>> BEGIN

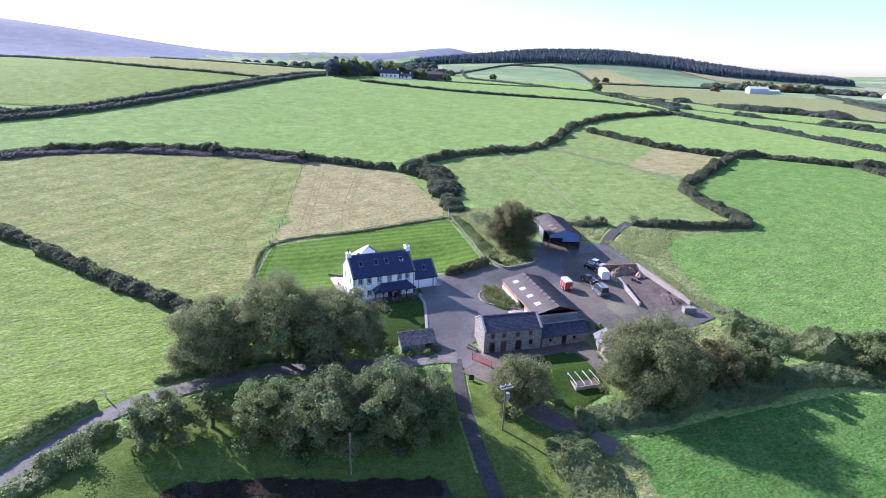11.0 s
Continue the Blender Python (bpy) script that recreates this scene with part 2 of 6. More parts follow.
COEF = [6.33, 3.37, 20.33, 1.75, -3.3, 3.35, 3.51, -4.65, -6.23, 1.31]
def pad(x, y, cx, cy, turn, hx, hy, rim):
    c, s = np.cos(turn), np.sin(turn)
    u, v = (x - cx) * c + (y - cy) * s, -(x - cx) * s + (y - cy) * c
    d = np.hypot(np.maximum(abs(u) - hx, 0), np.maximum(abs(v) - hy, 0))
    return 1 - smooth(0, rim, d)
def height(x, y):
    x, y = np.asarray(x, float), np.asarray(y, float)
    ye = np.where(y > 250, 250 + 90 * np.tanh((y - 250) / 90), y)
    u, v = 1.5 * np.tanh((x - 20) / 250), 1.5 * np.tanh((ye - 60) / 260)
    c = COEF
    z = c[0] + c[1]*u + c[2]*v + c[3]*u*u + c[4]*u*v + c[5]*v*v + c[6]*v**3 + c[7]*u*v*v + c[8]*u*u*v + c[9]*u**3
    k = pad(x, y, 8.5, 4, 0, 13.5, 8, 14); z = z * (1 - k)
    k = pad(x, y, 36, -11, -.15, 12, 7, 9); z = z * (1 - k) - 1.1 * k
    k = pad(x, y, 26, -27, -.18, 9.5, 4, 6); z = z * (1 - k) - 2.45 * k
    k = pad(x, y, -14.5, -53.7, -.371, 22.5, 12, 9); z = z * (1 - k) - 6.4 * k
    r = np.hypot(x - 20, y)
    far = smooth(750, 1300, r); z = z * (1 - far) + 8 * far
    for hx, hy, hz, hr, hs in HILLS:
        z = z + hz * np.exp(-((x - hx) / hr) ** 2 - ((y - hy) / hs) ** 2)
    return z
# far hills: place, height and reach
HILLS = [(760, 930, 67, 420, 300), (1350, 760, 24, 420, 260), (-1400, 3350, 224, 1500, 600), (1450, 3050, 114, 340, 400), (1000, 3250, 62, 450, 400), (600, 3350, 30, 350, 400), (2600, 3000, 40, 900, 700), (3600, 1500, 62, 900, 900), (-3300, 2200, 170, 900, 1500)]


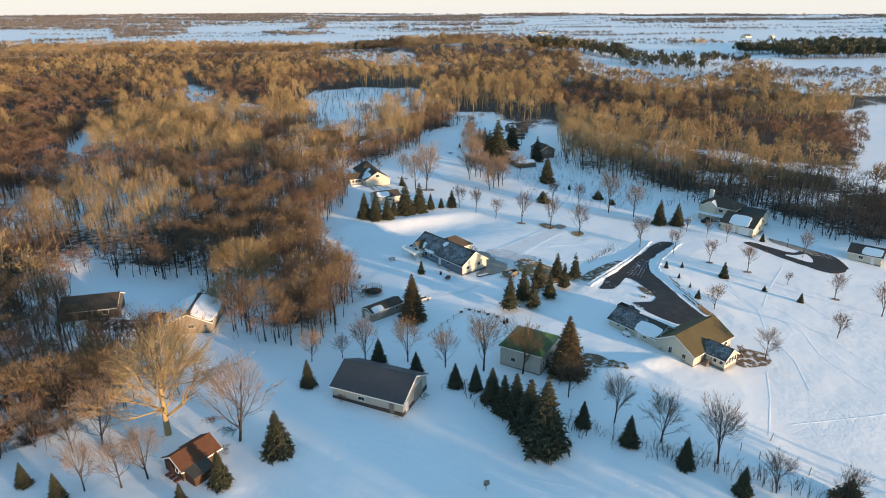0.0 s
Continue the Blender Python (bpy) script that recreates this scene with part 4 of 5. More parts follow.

>> END

Given request. Search the material above for "More". Pull out each line where it shows up.

Answer to this task.
Continue the Blender Python (bpy) script that recreates this scene with part 2 of 6. More parts follow.
Continue the Blender Python (bpy) script that recreates this scene with part 4 of 5. More parts follow.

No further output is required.